Lessons from Military Leadership for Bettering Coaching by Zach Batcho


[Zach Batcho is currently a Captain in the United States Army stationed with the 101st Airborne Division at Fort Campbell, KY. He serves as an infantry officer and has two deployments to Afghanistan. He is both Ranger and Airborne qualifed. He is also a certified USA Track and Field Level 1 and 2 Coach, , holds a USTFCCCA Track & Field Technical Certification, and a USA Weightlifting Sport Performance Coach Ceritfication. Zach competed as a decathlete and sprinter for 4 years while attending college at the United States Military Academy.]

The pinnacle of being a leader is the ability to influence those you lead when you are not there. It is departing about character on others so they do what is right, not when no one else is looking, but they do what is right because it is right. Having influence in people’s lives is how a permanent culture can foster, whether it is a military unit or a track and field program. Influence is what allows me to trust when I send soldiers on mission and I am not there, that they will make moral decisions. It allows me to be confident that when I send soldiers to another unit, I know they will make that unit better. I found there to be at least three components of military leadership that can benefit a track team. These components can assist any coach in building a great team, culture, and kids that will be successful on and off the track.

The first component is discipline. In the movies, Army discipline is always depicted as pressed uniforms and perfectly made beds. Discipline is so much more than that in the Army. It is being able to do routine things sharply. An example is practicing the battle drills and tactics used in combat. Sharply executing routine tasks saves lives in combat. In the track, coaches can instill discipline starting with instilling a routine warm up and cool down regiment. There is a saying in the Army, “don’t expect what you don’t inspect”. A coach should be watching the whole practice making sure athletes execute the little things right. Outside of having focused practices provide the athletes with structure through rules and enforcement. Rules are great but without enforcement they are nothing. The Army may be the first structured environment that soldiers have been a part of in their life. That is likely true for some athletes. The discipline leaders impart helps in more than just sport or work; it benefits the athletes throughout their life. A disciplined environment gives the athletes pride in their team. (With this paragraph I would try to find a transition that ties the discipline piece you are getting at with the warm up / cool down and how leaders enforce that discipline IE enforcing good form on the basics)

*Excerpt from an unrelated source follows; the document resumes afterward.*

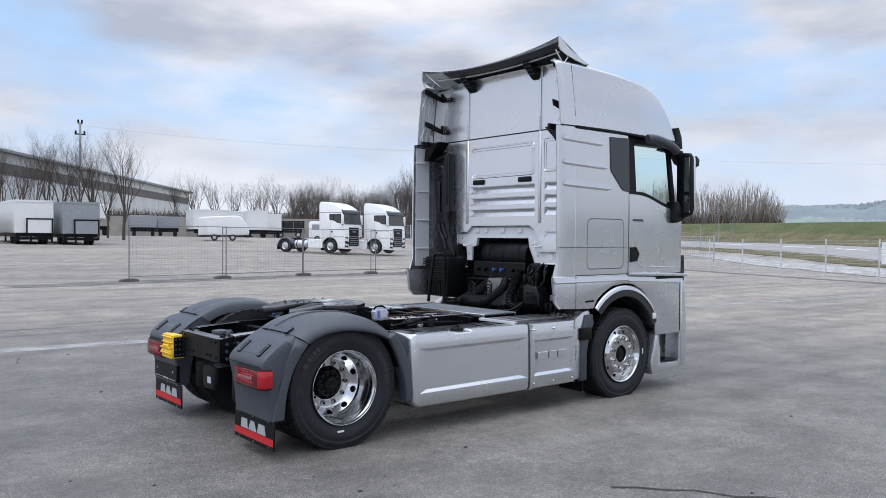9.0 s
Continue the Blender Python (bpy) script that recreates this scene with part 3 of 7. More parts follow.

Purpose, the second component that can create great teams. On mission, I get the best results when everyone on the team knows the why of the mission. Coaches need to communicate with their athletes the reasons behind the workouts. The communication and the reasons behind the plan gets the athletes to buy in to what the coach is trying to accomplish. When all athletes understand the purpose in training they feed off each other to continue to improve. Leaders need to have a purpose too. Aside from the over arching purpose of executing national policy the main reason I get up in the morning is to develop people. As a coach the purpose is no different, a coach has the potential to bestow true character on the youth in his/her care.

The last component is care. When soldiers know you care it drives them to bring their best to work everyday. I need to know what is going on in my soldiers’ lives because that greatly affects work. One example I have is, two years ago I had a soldier that was extremely close to his grandmother and she was about to die. He really wanted to see her before she died but the unit was on a ten-day training exercise. Army regulations said I was not supposed to let him miss the training to go but I went out of my way to get him home. At the time I didn’t think much of it other than it was the right thing to do. Over the following months he became my best soldier because I showed him I cared about him. What I thought was a small thing made a huge impact in his life. Coaches need to be involved in their athletes’ lives. When people know you truly care about them they will give you everything they have.

When a coach creates a disciplined team, with members that know he/she cares about their well being, and gives them purpose; a culture that will last begins to form.